Check each line of the data below for the word "with", then extract the ones that have it.

• PROVIDED RECORDS:
:::

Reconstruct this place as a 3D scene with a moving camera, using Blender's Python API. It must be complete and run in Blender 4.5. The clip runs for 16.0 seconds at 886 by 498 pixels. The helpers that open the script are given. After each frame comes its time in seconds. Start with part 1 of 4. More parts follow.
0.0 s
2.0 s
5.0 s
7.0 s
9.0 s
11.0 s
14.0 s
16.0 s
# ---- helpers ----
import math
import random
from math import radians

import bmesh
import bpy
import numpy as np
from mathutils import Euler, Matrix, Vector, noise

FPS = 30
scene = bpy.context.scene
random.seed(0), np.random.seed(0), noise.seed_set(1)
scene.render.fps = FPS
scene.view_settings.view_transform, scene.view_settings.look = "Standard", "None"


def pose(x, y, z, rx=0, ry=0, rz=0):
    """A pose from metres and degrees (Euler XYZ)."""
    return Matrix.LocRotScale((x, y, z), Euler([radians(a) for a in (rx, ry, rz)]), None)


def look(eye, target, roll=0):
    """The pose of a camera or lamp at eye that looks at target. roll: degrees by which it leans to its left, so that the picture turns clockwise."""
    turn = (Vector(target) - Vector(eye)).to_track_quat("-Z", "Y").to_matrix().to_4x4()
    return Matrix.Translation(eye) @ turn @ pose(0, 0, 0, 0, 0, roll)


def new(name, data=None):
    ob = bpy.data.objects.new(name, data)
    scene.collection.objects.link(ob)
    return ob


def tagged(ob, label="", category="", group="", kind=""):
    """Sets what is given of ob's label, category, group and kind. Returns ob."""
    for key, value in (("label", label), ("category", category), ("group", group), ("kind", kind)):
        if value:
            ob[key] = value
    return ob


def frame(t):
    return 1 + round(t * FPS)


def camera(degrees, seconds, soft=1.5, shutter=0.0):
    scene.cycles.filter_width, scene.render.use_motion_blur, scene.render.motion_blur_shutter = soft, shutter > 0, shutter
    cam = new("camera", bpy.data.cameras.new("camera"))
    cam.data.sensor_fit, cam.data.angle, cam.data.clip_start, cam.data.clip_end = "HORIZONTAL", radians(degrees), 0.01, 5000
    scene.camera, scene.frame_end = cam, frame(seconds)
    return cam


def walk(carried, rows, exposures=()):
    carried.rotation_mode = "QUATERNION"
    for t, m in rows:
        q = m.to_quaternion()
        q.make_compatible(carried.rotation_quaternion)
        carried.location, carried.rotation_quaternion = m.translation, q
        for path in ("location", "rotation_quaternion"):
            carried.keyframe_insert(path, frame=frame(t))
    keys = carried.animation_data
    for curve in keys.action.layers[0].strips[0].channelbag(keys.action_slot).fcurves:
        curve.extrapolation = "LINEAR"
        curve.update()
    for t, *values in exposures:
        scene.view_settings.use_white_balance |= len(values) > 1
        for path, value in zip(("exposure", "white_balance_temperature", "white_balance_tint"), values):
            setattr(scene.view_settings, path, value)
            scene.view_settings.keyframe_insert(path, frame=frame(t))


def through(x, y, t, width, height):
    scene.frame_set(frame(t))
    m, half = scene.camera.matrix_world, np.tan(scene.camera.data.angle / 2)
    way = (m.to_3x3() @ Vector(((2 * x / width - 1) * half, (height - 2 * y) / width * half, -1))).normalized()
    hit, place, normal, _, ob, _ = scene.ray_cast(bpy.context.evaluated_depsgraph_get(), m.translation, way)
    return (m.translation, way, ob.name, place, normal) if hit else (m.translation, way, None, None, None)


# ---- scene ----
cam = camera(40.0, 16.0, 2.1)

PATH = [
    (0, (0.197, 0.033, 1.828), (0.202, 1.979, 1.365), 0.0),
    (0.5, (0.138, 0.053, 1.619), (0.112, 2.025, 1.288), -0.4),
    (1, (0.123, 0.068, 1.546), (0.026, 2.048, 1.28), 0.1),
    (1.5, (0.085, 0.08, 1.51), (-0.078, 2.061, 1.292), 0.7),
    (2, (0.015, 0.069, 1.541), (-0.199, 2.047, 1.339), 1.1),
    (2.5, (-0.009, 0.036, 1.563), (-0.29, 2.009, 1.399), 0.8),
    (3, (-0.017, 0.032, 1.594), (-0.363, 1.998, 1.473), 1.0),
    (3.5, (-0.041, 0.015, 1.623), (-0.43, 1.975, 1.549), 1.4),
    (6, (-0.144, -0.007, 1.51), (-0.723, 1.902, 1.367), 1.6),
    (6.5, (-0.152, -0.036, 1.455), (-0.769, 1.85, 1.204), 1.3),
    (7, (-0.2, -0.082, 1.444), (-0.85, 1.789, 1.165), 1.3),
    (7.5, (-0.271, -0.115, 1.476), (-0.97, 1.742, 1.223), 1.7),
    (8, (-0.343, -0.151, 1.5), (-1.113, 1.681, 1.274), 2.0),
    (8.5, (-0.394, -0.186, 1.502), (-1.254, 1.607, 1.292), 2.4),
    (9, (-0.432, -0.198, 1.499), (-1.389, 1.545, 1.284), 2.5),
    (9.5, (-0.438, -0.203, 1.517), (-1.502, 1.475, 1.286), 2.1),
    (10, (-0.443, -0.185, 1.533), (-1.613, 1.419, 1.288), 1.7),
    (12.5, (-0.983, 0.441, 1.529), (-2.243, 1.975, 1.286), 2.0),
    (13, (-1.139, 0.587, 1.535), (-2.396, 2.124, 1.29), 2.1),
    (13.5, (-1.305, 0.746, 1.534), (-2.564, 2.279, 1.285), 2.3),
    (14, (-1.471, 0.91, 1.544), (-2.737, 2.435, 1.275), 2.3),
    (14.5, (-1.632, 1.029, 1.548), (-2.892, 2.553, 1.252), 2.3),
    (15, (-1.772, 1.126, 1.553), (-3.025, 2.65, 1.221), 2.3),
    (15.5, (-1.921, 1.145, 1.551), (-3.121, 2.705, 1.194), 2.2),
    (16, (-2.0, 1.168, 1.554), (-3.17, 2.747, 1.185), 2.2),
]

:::

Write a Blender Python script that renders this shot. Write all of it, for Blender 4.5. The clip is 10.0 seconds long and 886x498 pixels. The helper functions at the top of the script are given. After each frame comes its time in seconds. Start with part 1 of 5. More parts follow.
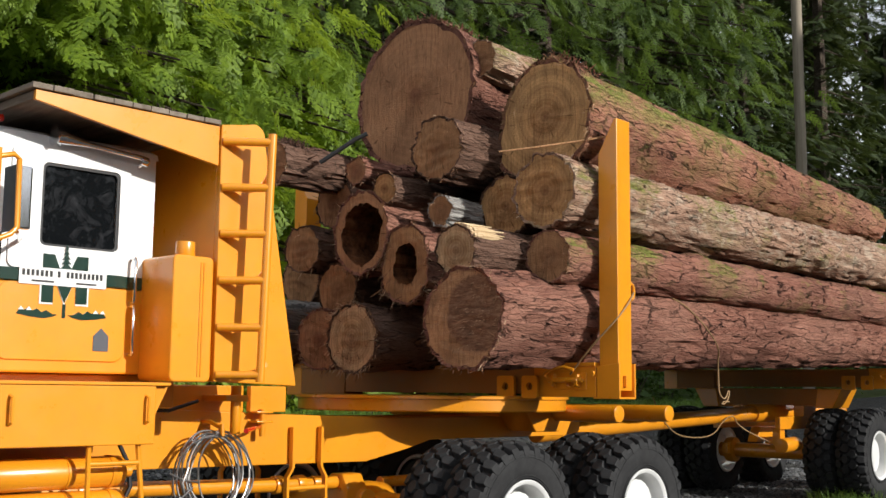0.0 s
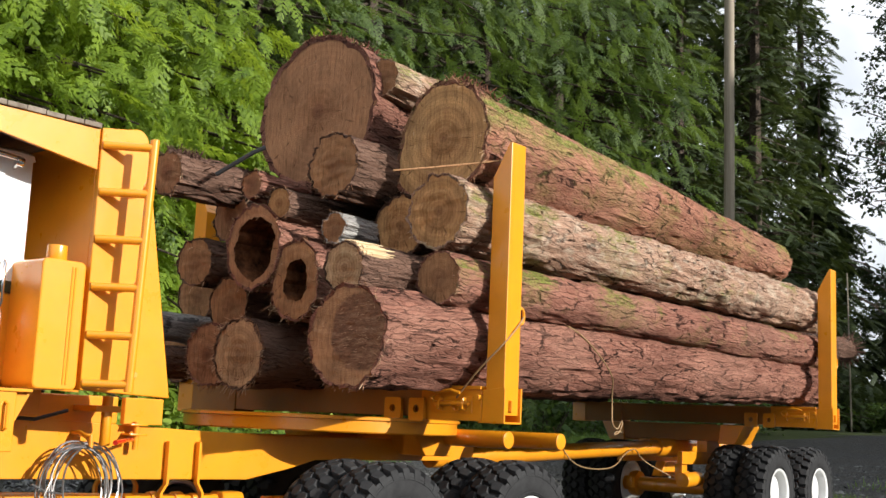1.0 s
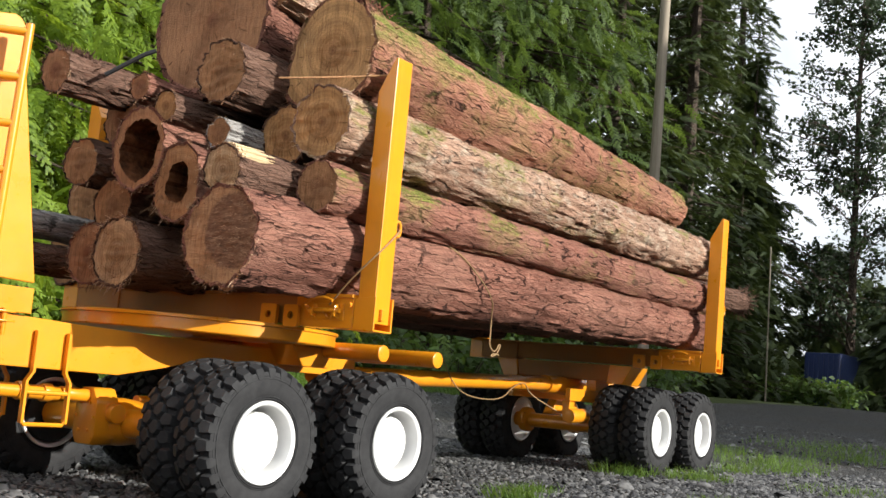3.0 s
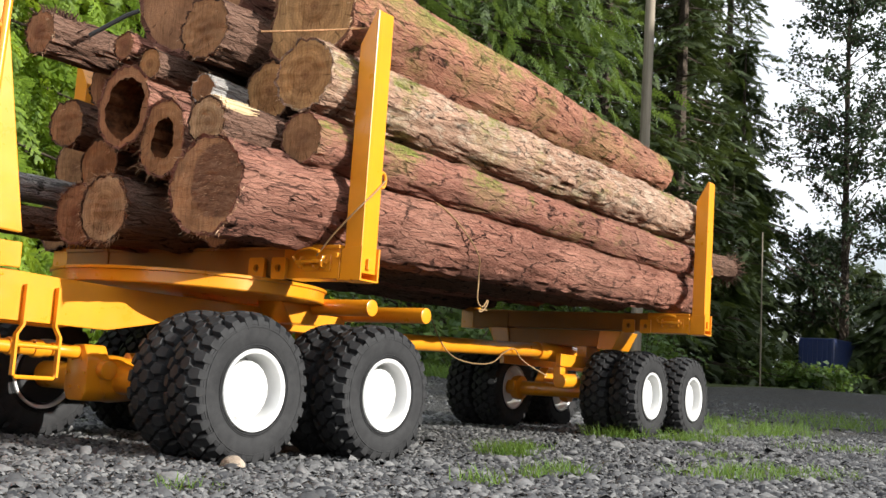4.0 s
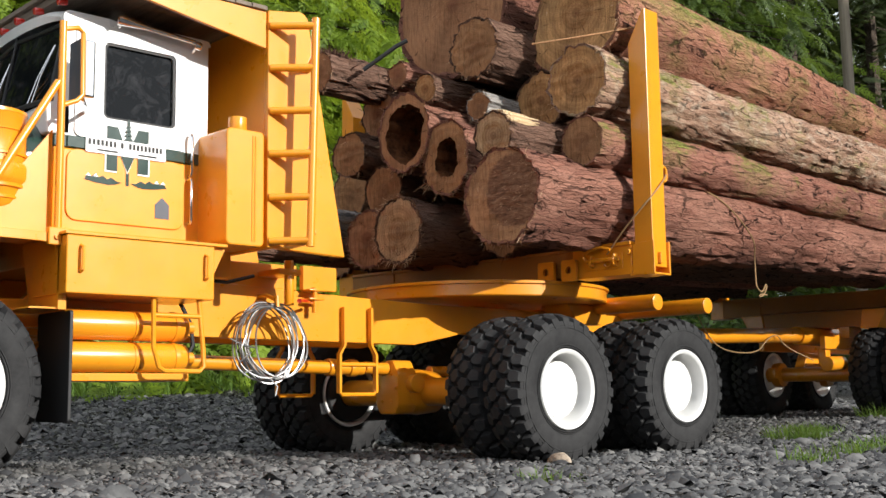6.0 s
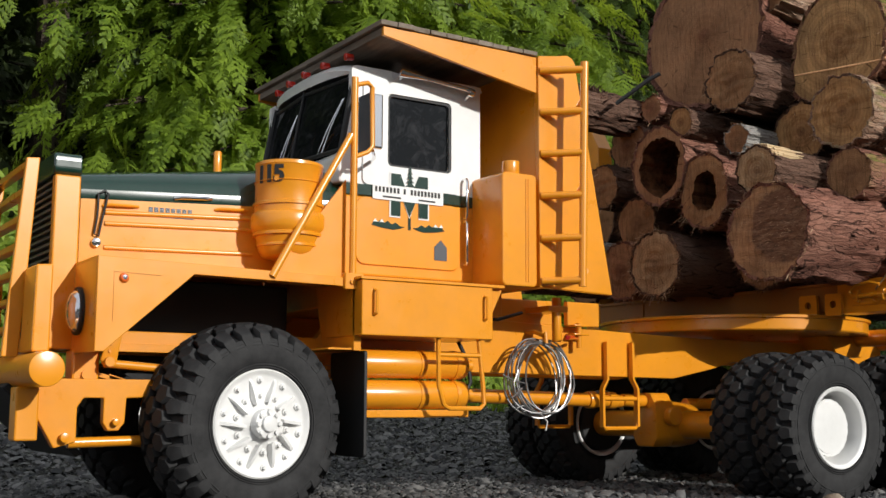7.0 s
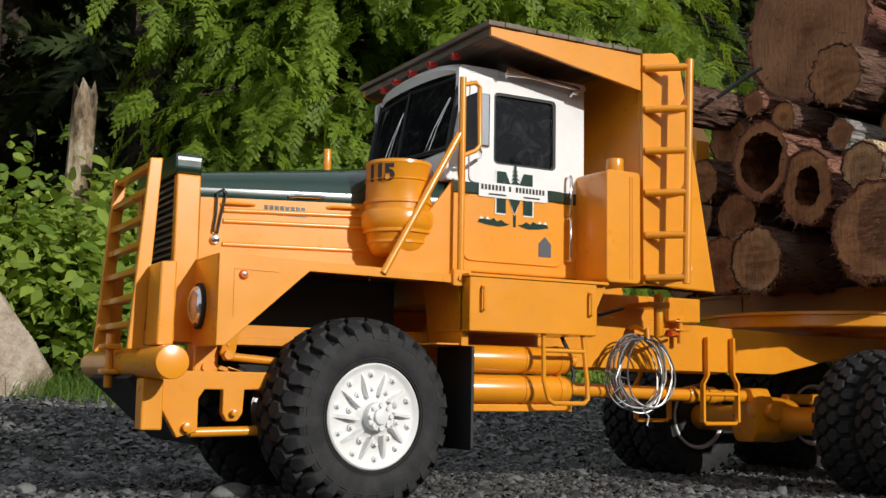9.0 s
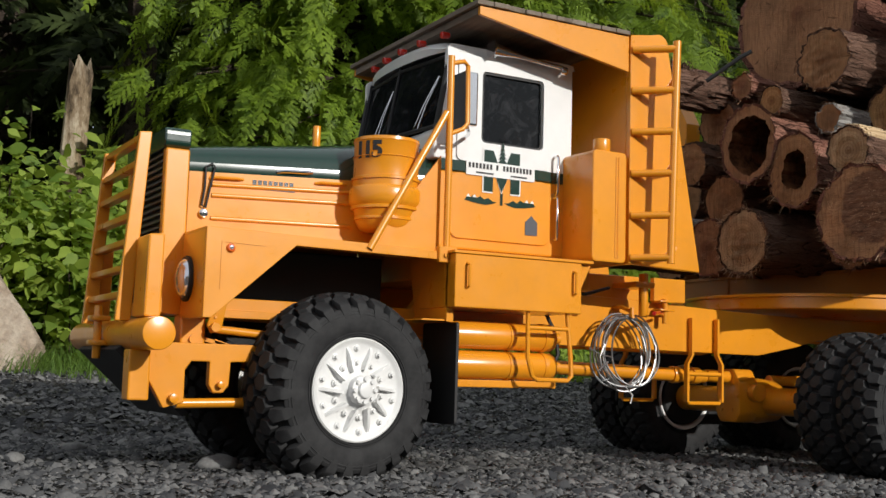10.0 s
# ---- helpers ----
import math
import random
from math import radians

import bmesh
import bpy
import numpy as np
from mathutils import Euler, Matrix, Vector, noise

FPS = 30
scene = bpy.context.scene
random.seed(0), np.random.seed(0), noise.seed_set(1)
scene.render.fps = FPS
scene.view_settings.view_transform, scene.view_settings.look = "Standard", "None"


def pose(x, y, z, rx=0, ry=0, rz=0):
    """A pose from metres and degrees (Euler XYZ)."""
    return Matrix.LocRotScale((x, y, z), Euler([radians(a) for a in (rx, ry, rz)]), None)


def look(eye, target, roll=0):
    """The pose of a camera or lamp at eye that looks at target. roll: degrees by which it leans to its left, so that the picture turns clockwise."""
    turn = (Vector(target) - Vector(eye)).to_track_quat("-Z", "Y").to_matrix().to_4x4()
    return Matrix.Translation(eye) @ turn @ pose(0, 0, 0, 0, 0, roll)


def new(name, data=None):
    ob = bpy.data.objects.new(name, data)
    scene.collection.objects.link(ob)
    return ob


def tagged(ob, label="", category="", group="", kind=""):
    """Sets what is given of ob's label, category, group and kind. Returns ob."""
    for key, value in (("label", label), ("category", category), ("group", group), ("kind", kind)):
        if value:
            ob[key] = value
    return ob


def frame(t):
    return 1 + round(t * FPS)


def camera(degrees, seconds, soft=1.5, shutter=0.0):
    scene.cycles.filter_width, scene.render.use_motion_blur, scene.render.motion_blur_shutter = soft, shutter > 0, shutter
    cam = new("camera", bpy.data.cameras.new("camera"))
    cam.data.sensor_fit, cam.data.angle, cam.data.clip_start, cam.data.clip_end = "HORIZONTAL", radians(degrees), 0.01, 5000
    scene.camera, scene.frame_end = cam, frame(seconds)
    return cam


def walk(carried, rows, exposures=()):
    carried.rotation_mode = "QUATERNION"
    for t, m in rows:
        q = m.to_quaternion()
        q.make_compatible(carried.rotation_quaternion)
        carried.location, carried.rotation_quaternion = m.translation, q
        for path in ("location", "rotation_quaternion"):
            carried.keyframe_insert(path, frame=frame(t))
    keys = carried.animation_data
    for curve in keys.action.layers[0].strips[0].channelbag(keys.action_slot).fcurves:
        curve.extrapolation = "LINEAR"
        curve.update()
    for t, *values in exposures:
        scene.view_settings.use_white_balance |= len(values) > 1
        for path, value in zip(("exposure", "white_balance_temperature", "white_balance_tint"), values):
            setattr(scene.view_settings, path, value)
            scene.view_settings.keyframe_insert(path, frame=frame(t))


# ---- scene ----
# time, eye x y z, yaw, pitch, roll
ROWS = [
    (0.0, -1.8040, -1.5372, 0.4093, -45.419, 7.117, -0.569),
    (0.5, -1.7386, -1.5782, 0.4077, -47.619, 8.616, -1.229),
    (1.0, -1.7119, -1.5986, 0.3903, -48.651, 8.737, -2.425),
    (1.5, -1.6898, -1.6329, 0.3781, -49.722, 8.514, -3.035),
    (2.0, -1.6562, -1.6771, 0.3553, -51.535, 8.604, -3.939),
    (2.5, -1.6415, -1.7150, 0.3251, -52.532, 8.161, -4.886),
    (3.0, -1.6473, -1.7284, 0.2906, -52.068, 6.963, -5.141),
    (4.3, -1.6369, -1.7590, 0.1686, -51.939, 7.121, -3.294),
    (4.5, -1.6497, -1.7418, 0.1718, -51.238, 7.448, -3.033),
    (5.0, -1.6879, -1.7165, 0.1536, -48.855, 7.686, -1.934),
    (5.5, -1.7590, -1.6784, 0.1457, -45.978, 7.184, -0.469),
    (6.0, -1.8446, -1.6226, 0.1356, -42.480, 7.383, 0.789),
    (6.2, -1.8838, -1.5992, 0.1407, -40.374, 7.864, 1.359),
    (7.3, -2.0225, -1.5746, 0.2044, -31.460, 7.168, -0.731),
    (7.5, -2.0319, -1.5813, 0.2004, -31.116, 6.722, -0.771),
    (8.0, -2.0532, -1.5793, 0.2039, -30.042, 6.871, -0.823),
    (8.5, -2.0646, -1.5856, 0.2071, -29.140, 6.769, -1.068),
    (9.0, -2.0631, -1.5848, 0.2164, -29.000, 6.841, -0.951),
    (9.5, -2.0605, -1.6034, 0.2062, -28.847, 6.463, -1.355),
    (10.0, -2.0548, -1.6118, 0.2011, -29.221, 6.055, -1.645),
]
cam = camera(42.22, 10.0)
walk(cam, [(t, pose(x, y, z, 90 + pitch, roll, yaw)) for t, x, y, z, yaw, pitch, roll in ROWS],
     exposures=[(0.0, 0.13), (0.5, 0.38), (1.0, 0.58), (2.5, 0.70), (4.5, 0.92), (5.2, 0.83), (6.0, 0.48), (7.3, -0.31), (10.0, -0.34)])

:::

• WRITTEN ANSWER:
Reconstruct this place as a 3D scene with a moving camera, using Blender's Python API. It must be complete and run in Blender 4.5. The clip runs for 16.0 seconds at 886 by 498 pixels. The helpers that open the script are given. After each frame comes its time in seconds. Start with part 1 of 4. More parts follow.
Write a Blender Python script that renders this shot. Write all of it, for Blender 4.5. The clip is 10.0 seconds long and 886x498 pixels. The helper functions at the top of the script are given. After each frame comes its time in seconds. Start with part 1 of 5. More parts follow.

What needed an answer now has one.